Example of Wetransfer abuse to ultimately lead the target to a credential harvest page
  • Instead of putting the attachment directly in the email, hackers can host it on a nondescript page, where the user will be tricked into downloading it by social engineering techniques. Here again, hackers can add a captcha : as mentioned previously it can contribute to block analysis and induce a fake sense of legitimacy
Pass sandbox inspection

Modern malware have sandbox evasion functionalities to detect and avoid protection mecanisms and to hide malicious elements in their code if they are executed in a sandbox environment.

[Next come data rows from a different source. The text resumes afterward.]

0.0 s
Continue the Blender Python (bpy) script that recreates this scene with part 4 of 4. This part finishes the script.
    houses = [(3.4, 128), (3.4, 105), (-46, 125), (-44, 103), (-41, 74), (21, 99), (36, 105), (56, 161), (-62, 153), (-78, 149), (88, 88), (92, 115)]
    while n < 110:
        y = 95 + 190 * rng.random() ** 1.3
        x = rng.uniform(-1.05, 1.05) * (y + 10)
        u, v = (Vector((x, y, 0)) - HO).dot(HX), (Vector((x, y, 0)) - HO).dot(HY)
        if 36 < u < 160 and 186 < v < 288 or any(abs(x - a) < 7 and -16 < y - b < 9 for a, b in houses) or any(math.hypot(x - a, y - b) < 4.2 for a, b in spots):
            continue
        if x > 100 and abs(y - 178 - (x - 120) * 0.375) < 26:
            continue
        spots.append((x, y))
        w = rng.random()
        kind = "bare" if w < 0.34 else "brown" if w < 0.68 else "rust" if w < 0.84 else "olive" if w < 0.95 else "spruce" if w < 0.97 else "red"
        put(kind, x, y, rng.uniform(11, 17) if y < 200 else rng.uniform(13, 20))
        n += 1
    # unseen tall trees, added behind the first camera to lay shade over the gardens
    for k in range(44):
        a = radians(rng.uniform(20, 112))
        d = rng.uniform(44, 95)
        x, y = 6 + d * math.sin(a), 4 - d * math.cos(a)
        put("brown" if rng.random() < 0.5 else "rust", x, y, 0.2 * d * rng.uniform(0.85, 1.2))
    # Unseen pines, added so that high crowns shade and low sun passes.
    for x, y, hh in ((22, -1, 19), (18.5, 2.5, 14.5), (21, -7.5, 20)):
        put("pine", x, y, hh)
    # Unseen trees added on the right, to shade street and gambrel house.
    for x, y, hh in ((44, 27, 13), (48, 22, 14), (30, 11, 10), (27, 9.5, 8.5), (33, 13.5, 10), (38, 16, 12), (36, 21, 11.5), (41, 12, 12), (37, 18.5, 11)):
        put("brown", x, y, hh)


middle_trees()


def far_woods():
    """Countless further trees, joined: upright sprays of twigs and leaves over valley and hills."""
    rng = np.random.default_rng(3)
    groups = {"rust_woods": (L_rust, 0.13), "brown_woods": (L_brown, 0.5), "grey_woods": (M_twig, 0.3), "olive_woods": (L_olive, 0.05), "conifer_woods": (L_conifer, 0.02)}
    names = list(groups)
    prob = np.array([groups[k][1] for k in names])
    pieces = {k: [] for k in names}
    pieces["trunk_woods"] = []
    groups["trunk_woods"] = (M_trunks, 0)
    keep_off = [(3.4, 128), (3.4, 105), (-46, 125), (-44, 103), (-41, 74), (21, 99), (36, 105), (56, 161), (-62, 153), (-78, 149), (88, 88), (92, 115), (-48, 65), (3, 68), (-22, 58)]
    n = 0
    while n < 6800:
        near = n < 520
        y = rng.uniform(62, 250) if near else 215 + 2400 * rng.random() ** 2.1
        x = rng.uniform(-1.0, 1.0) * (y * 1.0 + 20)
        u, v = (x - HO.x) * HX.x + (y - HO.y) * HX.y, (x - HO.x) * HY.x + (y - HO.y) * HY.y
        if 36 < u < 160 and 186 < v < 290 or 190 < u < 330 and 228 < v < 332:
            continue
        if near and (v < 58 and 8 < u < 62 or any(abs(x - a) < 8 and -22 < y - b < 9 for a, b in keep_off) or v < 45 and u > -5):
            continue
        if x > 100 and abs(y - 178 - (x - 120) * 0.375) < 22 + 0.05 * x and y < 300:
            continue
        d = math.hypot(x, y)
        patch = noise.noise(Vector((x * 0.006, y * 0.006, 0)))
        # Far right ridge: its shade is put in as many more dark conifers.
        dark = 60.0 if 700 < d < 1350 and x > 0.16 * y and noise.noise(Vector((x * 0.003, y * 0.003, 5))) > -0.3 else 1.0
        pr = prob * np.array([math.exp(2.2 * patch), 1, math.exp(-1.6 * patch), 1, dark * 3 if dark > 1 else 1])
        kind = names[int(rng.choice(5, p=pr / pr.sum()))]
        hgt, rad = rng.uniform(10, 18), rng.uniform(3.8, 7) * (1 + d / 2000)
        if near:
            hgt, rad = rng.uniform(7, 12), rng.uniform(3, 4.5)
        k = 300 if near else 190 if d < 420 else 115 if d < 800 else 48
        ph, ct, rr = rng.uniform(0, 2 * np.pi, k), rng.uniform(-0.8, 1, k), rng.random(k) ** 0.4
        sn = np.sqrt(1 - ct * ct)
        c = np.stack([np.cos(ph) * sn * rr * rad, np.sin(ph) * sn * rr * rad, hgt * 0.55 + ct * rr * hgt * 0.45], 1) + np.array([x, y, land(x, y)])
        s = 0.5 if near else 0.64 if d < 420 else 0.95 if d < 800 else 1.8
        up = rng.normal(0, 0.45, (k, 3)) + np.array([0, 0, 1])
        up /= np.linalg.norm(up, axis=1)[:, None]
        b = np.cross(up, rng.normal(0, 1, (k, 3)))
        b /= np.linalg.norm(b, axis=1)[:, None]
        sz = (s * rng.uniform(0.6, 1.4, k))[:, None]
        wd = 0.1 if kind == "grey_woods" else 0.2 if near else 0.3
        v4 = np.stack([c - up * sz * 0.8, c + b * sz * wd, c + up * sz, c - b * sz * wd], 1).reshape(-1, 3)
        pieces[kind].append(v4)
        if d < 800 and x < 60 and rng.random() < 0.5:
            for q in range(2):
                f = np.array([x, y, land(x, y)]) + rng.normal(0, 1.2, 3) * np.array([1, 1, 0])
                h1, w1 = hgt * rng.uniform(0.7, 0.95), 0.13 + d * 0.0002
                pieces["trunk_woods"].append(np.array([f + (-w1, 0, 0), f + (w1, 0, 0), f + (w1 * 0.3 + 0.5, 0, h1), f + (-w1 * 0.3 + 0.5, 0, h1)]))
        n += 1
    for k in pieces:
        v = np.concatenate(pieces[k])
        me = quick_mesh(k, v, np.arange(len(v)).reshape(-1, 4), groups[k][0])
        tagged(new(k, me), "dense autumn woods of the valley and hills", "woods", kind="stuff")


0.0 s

These include:

  • System analysis: malware can check how many and which processes are running, which libraries are used, in order to detect whether they are in a sandbox environment
  • Patience: delaying before executing malicious action by considering that analysis must be conducted rapidly for efficiency reasons (no one wants to wait 15 minutes before opening an attachments)
  • Human interaction detection: by looking for signs of human behavior (mouse movement for example), malware can check if they are in an automated sandbox environment or not
  • Code obfuscation and analysis: hiding malicious segments of the code, and suspending their execution if a debugger is detected

All in all, it’s possible to find malware with sandbox evasion functionalities for as cheap as 30$ on the darkweb:

Conclusion

Anti-spam tools are definitely a must-have. They prevent mass attacks, they increase the cost (time, money, resources) hackers have to invest in order to bypass them, and they provide a layer of analysis that can detect certain attacks.

But beware of certain beliefs held by users that are less knowledgeable, and who believe they can rely entirely on their company’s anti-spam or anti-phishing solutions for protection.

These tools do not constitute an absolute barrier against phishing attacks, who have evolved in order, specifically, to pass this first layer of defense.